▸ Data segment:
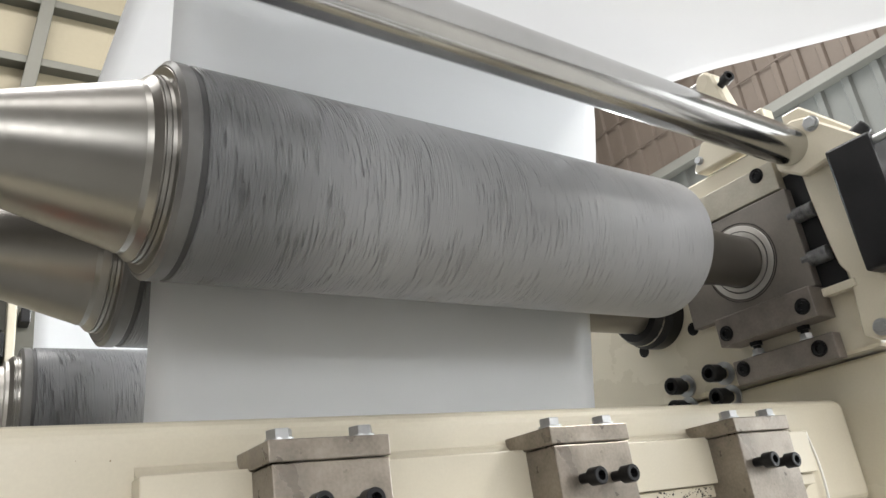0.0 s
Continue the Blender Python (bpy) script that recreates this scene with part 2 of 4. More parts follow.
NAVY = material("navy_plastic", (0.02, 0.026, 0.038), 0.13, 0, 0.2, 12, 200, 0.02)
ZINC = material("zinc_plating", (0.46, 0.47, 0.475), 0.36, 0.9, 0.1, 50, 300, 0.08)
BRIGHTZINC = material("bright_zinc_plating", (0.62, 0.65, 0.68), 0.34, 0.75, 0.08, 40, 300, 0.05)
YELLOWZINC = material("yellow_zinc", (0.5, 0.46, 0.36), 0.3, 1.0, 0.1, 50, 300, 0.05)
ALU = material("anodised_aluminium", (0.70, 0.71, 0.725), 0.46, 0.7, 0.04, 7, 500, 0.03, 0.06)
ALU_RAW = material("machined_aluminium", (0.47, 0.465, 0.45), 0.38, 0.8, 0.1, 30, 420, 0.06, 0.1, dark=(0.33, 0.33, 0.315), dark_at=0.58)
ALU_CYL = material("grey_aluminium", (0.45, 0.435, 0.415), 0.42, 0.7, 0.05, 12, 400, 0.03)
BARREL = material("grey_barrel", (0.37, 0.365, 0.355), 0.42, 0.4, 0.06, 12, 400, 0.03)
SLOT = material("slot_strip", (0.5, 0.5, 0.5), 0.5, 0.4, 0.12, 30, 300, 0.1)
PAPER = paper_material("paper_web", 0.6)
ROLLPAPER = paper_material("rolled_paper", 0.0)
TUBE = clear_tube("clear_tube")
NYLON = material("white_nylon", (0.75, 0.74, 0.7), 0.4, 0, 0.05, 30, 200, 0.02)
BLUE = material("blue_plastic", (0.02, 0.09, 0.62), 0.35, 0, 0.1, 40, 300, 0.02)
BRASS = material("brass", (0.72, 0.47, 0.16), 0.28, 1.0, 0.12, 60, 300, 0.08)
FABRIC = woven("woven_fabric", 0.113, 1.1735, 0.04)
STITCH = material("stitch_thread", (0.2, 0.2, 0.2), 0.8, 0, 0.1, 30, 300, 0.1)
BROWNFILL = material("brown_fill", (0.27, 0.19, 0.10), 0.7, 0, 0.12, 8, 200, 0.1)
BLADE = material("bright_blade", (0.95, 0.95, 0.94), 0.3, 0.0, 0.05, 40, 400, 0.03)
ABRASIVE = material("knife_disc", (0.22, 0.21, 0.19), 0.45, 0.6, 0.15, 30, 500, 0.15)
TAPE = material("frayed_tape", (0.5, 0.48, 0.43), 0.85, 0, 0.3, 90, 500, 0.9, dark=(0.3, 0.285, 0.25), dark_at=0.6)
RED = material("red_paint", (0.42, 0.06, 0.03), 0.4, 0, 0.15, 20, 300, 0.05)
DIAL = material("white_dial", (0.82, 0.82, 0.80), 0.5, 0, 0.02, 20, 200, 0.0)
CONCRETE = material("concrete", (0.24, 0.235, 0.22), 0.5, 0, 0.12, 1.2, 40, 0.1)
BEAMGREY = material("pale_grey_steelwork", (0.215, 0.215, 0.195), 0.5, 0.0, 0.06, 3, 60, 0.05)
WALLGREY = material("grey_cladding", (0.145, 0.152, 0.143), 0.5, 0.0, 0.05, 1.0, 30, 0.03)
WALLBROWN = material("brown_cladding", (0.165, 0.134, 0.11), 0.6, 0, 0.07, 1.5, 30, 0.03)
WALLDARK = material("dark_cladding", (0.15, 0.14, 0.13), 0.6, 0, 0.1, 1.0, 30, 0.03)
WALLCREAM = material("cream_cladding", (0.29, 0.255, 0.175), 0.6, 0, 0.05, 1.0, 30, 0.03)
STEELGREY = material("grey_steelwork", (0.105, 0.103, 0.085), 0.5, 0.2, 0.08, 3, 60, 0.05)
OFFWHITE = material("white_steelwork", (0.62, 0.62, 0.57), 0.5, 0.0, 0.06, 3, 60, 0.05)
DAY = glowing("daylight_outside", (0.95, 0.98, 1.0), 1.2)


for dark_mat in (CHUCK, OXIDE, BLACK, SOCKETSHADE):
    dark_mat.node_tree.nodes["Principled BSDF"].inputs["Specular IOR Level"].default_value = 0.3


# ---- building blocks ----
def part(name, bm, mat, parent=None, label=""):
    me = bpy.data.meshes.new(name)
    bm.normal_update()
    bm.to_mesh(me)
    bm.free()
    for k in (mat if isinstance(mat, (list, tuple)) else [mat]):
        me.materials.append(k)
    ob = new(name, me)
    ob.parent = parent
    if label:
        tagged(ob, label)
    return ob


def thing(name, label, category, group="", kind="", at=None):
    ob = new(name)
    ob.empty_display_size = 0.02
    if at is not None:
        ob.matrix_basis = at if isinstance(at, Matrix) else pose(*at)
    return tagged(ob, label, category, group, kind)


def box(lo, hi, bevel=0.002, bm=None, seg=2):
    bm = bm or bmesh.new()
    g = bmesh.ops.create_cube(bm, size=1.0)
    c, d = (Vector(lo) + Vector(hi)) / 2, Vector(hi) - Vector(lo)
    for v in g["verts"]:
        v.co = Vector((v.co.x * d.x, v.co.y * d.y, v.co.z * d.z)) + c
    if bevel:
        es = list({e for v in g["verts"] for e in v.link_edges})
        bmesh.ops.bevel(bm, geom=es, offset=min(bevel, min(d) * 0.45), segments=seg, affect="EDGES", profile=0.5)
    return bm


AX = {"x": Matrix.Identity(3), "y": Matrix(((0, -1, 0), (1, 0, 0), (0, 0, 1))), "z": Matrix(((0, 0, 1), (0, 1, 0), (-1, 0, 0))).inverted()}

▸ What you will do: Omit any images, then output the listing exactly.

▸ Finished answer:
0.0 s
Continue the Blender Python (bpy) script that recreates this scene with part 2 of 4. More parts follow.
NAVY = material("navy_plastic", (0.02, 0.026, 0.038), 0.13, 0, 0.2, 12, 200, 0.02)
ZINC = material("zinc_plating", (0.46, 0.47, 0.475), 0.36, 0.9, 0.1, 50, 300, 0.08)
BRIGHTZINC = material("bright_zinc_plating", (0.62, 0.65, 0.68), 0.34, 0.75, 0.08, 40, 300, 0.05)
YELLOWZINC = material("yellow_zinc", (0.5, 0.46, 0.36), 0.3, 1.0, 0.1, 50, 300, 0.05)
ALU = material("anodised_aluminium", (0.70, 0.71, 0.725), 0.46, 0.7, 0.04, 7, 500, 0.03, 0.06)
ALU_RAW = material("machined_aluminium", (0.47, 0.465, 0.45), 0.38, 0.8, 0.1, 30, 420, 0.06, 0.1, dark=(0.33, 0.33, 0.315), dark_at=0.58)
ALU_CYL = material("grey_aluminium", (0.45, 0.435, 0.415), 0.42, 0.7, 0.05, 12, 400, 0.03)
BARREL = material("grey_barrel", (0.37, 0.365, 0.355), 0.42, 0.4, 0.06, 12, 400, 0.03)
SLOT = material("slot_strip", (0.5, 0.5, 0.5), 0.5, 0.4, 0.12, 30, 300, 0.1)
PAPER = paper_material("paper_web", 0.6)
ROLLPAPER = paper_material("rolled_paper", 0.0)
TUBE = clear_tube("clear_tube")
NYLON = material("white_nylon", (0.75, 0.74, 0.7), 0.4, 0, 0.05, 30, 200, 0.02)
BLUE = material("blue_plastic", (0.02, 0.09, 0.62), 0.35, 0, 0.1, 40, 300, 0.02)
BRASS = material("brass", (0.72, 0.47, 0.16), 0.28, 1.0, 0.12, 60, 300, 0.08)
FABRIC = woven("woven_fabric", 0.113, 1.1735, 0.04)
STITCH = material("stitch_thread", (0.2, 0.2, 0.2), 0.8, 0, 0.1, 30, 300, 0.1)
BROWNFILL = material("brown_fill", (0.27, 0.19, 0.10), 0.7, 0, 0.12, 8, 200, 0.1)
BLADE = material("bright_blade", (0.95, 0.95, 0.94), 0.3, 0.0, 0.05, 40, 400, 0.03)
ABRASIVE = material("knife_disc", (0.22, 0.21, 0.19), 0.45, 0.6, 0.15, 30, 500, 0.15)
TAPE = material("frayed_tape", (0.5, 0.48, 0.43), 0.85, 0, 0.3, 90, 500, 0.9, dark=(0.3, 0.285, 0.25), dark_at=0.6)
RED = material("red_paint", (0.42, 0.06, 0.03), 0.4, 0, 0.15, 20, 300, 0.05)
DIAL = material("white_dial", (0.82, 0.82, 0.80), 0.5, 0, 0.02, 20, 200, 0.0)
CONCRETE = material("concrete", (0.24, 0.235, 0.22), 0.5, 0, 0.12, 1.2, 40, 0.1)
BEAMGREY = material("pale_grey_steelwork", (0.215, 0.215, 0.195), 0.5, 0.0, 0.06, 3, 60, 0.05)
WALLGREY = material("grey_cladding", (0.145, 0.152, 0.143), 0.5, 0.0, 0.05, 1.0, 30, 0.03)
WALLBROWN = material("brown_cladding", (0.165, 0.134, 0.11), 0.6, 0, 0.07, 1.5, 30, 0.03)
WALLDARK = material("dark_cladding", (0.15, 0.14, 0.13), 0.6, 0, 0.1, 1.0, 30, 0.03)
WALLCREAM = material("cream_cladding", (0.29, 0.255, 0.175), 0.6, 0, 0.05, 1.0, 30, 0.03)
STEELGREY = material("grey_steelwork", (0.105, 0.103, 0.085), 0.5, 0.2, 0.08, 3, 60, 0.05)
OFFWHITE = material("white_steelwork", (0.62, 0.62, 0.57), 0.5, 0.0, 0.06, 3, 60, 0.05)
DAY = glowing("daylight_outside", (0.95, 0.98, 1.0), 1.2)


for dark_mat in (CHUCK, OXIDE, BLACK, SOCKETSHADE):
    dark_mat.node_tree.nodes["Principled BSDF"].inputs["Specular IOR Level"].default_value = 0.3


# ---- building blocks ----
def part(name, bm, mat, parent=None, label=""):
    me = bpy.data.meshes.new(name)
    bm.normal_update()
    bm.to_mesh(me)
    bm.free()
    for k in (mat if isinstance(mat, (list, tuple)) else [mat]):
        me.materials.append(k)
    ob = new(name, me)
    ob.parent = parent
    if label:
        tagged(ob, label)
    return ob


def thing(name, label, category, group="", kind="", at=None):
    ob = new(name)
    ob.empty_display_size = 0.02
    if at is not None:
        ob.matrix_basis = at if isinstance(at, Matrix) else pose(*at)
    return tagged(ob, label, category, group, kind)


def box(lo, hi, bevel=0.002, bm=None, seg=2):
    bm = bm or bmesh.new()
    g = bmesh.ops.create_cube(bm, size=1.0)
    c, d = (Vector(lo) + Vector(hi)) / 2, Vector(hi) - Vector(lo)
    for v in g["verts"]:
        v.co = Vector((v.co.x * d.x, v.co.y * d.y, v.co.z * d.z)) + c
    if bevel:
        es = list({e for v in g["verts"] for e in v.link_edges})
        bmesh.ops.bevel(bm, geom=es, offset=min(bevel, min(d) * 0.45), segments=seg, affect="EDGES", profile=0.5)
    return bm


AX = {"x": Matrix.Identity(3), "y": Matrix(((0, -1, 0), (1, 0, 0), (0, 0, 1))), "z": Matrix(((0, 0, 1), (0, 1, 0), (-1, 0, 0))).inverted()}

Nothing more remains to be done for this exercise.